Ab 2020 wollen die Industrieländer arme Staaten mit jährlich 100 Milliarden Dollar bei der Umstellung der Energieversorgung und dem Schutz gegen Wettergefahren unterstützen; die Hälfte des Geldes soll von Firmen kommen.

Deutschland will dann pro Jahr vier Milliarden aus Steuergeldern beisteuern (3,4 Milliarden sind es bereits jetzt) und mehr noch aus Geldern öffentlicher Banken. Bereits jetzt ist Deutschland mit insgesamt 8,5 Milliarden Euro dabei.

Die Investitionen sollen keine Einbahnstraße sein, sie ebnen oft den Weg für deutsche Firmen und deutsche Interessenpolitik.
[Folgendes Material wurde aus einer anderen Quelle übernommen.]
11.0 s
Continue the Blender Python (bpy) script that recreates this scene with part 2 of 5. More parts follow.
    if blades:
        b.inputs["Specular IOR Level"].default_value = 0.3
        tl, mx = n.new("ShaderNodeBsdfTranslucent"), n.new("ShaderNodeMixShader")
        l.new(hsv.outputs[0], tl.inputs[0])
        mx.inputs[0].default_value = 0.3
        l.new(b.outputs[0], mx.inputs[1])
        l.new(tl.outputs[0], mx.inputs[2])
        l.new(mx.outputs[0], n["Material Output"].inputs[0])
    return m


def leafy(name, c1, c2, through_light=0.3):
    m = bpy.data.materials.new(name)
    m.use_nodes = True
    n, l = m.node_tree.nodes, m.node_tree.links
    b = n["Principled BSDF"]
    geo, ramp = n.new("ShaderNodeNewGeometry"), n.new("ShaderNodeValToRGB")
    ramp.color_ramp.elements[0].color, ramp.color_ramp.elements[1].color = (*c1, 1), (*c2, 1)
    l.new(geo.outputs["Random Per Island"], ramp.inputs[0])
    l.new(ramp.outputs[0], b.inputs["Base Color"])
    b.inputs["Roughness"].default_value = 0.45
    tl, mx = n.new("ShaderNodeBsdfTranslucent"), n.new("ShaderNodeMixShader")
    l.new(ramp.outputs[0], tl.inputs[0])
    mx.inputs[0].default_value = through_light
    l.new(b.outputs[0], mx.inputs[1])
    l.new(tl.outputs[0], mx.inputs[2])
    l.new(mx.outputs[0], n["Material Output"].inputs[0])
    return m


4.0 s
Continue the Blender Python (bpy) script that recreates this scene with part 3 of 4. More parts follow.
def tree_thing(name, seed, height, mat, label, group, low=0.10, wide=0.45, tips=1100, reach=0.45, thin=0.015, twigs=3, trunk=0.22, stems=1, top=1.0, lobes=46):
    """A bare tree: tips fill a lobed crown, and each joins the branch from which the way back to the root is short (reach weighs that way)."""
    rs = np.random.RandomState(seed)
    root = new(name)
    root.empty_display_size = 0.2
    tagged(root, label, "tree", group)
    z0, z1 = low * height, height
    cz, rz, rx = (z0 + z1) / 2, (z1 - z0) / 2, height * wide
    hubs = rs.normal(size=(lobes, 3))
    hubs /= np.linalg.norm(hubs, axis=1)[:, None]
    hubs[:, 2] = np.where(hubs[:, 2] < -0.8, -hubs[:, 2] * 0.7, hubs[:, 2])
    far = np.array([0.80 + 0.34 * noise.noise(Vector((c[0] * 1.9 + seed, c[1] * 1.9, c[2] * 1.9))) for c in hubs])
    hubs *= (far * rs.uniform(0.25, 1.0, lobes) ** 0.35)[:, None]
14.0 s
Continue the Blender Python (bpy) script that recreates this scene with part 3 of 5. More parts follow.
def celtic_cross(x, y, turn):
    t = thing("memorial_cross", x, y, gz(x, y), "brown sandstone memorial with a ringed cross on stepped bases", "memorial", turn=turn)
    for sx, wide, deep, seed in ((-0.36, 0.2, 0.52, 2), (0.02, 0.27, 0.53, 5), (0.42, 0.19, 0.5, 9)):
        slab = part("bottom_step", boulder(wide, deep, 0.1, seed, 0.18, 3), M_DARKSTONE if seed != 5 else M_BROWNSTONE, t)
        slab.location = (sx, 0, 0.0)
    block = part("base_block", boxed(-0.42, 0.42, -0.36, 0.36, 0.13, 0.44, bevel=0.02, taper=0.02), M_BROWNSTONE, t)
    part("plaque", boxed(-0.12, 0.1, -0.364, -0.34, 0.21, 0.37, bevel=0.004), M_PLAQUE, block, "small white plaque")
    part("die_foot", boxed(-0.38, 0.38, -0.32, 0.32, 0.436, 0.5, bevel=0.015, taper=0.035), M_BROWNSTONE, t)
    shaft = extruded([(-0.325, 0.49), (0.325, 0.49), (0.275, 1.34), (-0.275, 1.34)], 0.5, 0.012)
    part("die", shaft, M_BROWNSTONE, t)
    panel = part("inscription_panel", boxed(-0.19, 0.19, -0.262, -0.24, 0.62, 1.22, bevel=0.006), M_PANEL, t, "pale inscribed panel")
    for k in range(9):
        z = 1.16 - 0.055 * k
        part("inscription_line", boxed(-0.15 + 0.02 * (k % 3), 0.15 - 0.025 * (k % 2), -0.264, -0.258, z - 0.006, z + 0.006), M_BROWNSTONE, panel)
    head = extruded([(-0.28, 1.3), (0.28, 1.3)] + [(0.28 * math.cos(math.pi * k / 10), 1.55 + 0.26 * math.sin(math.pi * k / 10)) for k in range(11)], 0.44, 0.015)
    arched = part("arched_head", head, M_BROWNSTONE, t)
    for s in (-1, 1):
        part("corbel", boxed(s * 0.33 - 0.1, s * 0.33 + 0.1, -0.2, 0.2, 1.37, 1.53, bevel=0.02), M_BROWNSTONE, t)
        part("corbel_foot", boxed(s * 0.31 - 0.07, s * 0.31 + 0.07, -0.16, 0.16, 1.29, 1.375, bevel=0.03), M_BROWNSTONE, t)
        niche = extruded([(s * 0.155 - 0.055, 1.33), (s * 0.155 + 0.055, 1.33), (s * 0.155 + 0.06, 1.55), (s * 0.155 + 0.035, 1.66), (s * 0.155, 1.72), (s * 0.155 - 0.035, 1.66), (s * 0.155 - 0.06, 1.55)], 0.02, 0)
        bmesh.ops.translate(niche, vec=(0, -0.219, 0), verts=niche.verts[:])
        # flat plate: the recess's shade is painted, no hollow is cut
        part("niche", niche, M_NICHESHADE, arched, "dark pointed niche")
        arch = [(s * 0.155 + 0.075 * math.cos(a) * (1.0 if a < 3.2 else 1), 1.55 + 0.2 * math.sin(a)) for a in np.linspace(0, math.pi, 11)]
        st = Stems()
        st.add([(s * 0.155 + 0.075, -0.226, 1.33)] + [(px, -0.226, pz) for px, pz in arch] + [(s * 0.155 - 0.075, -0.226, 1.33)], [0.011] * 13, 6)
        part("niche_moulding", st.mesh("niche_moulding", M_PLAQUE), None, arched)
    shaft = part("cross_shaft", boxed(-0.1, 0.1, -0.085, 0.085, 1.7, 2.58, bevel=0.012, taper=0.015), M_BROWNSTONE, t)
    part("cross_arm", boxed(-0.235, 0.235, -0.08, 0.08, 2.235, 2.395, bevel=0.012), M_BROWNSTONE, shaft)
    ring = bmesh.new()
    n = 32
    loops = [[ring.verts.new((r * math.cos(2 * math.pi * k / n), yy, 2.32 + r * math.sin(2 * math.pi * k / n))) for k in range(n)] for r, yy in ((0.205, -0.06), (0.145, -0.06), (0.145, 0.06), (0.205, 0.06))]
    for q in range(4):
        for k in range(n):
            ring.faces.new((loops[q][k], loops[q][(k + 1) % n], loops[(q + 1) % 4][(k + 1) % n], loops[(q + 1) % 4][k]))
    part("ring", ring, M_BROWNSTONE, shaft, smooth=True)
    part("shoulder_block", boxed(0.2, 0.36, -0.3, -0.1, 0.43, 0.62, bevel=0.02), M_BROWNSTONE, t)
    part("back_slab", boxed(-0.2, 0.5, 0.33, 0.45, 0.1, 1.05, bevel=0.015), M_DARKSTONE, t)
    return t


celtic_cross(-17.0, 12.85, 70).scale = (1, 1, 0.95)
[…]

In Bonn will die Bundesregierung Erfolge im Katastrophenschutz in Afrika vorstellen.

Was ist der ewige Streit?

Der Hauptkonflikt jeder Klimakonferenz ist die Frage, auf welche Weise Geld für den Klimaschutz transferiert wird. Die armen Staaten wollen quasi Blankoschecks für Schäden, die durch Wetterkatastrophen oder den anschwellenden Meeresspiegel entstehen - als Wiedergutmachung für den Klimawandel, der wesentlich von den Industrieländern zu verantworten ist.

Die reichen Staaten lehnen strikt ab, sie bevorzugen Fonds: Arme Länder müssen Anträge für konkrete Projekte stellen, die geprüft werden - erste Hilfen sind bereits geflossen. In Bonn sollen die Finanzierungssysteme verbessert und neue Gelder aufgetrieben werden.
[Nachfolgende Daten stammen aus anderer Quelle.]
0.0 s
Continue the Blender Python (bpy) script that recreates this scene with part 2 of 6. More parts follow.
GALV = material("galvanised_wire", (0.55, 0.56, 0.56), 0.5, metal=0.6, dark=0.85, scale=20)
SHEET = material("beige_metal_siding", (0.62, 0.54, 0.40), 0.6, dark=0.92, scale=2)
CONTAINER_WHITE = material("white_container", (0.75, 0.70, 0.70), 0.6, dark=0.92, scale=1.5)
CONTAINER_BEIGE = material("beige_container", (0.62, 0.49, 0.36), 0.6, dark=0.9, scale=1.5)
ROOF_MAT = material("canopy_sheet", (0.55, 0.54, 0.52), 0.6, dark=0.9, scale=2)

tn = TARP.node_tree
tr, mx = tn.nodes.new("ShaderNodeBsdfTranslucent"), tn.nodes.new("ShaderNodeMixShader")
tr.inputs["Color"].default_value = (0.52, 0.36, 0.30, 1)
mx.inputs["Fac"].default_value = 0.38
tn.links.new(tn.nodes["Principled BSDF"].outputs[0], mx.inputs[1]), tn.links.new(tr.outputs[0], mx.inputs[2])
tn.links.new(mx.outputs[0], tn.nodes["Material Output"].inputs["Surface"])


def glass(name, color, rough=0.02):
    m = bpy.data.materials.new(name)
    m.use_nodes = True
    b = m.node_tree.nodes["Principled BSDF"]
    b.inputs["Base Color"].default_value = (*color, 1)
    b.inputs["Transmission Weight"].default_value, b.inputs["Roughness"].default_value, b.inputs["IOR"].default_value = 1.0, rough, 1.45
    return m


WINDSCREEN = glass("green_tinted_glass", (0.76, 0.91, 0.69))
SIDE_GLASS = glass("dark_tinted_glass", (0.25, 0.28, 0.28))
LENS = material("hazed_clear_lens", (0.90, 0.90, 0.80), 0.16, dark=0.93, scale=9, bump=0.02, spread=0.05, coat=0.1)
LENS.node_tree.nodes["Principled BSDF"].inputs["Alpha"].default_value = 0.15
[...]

Hat sich die Türkei verzockt?

Die Türkei sorgt in Bonn für eine Posse. Lange war es dem Land wichtig, als Industrieland eingeordnet zu werden. Mittlerweile hat die türkische Regierung allerdings festgestellt, dass ihr damit der Zugang zu Fördertöpfen entgeht. Nun mühen sich ihre Delegierten um die Anerkennung als Entwicklungsland.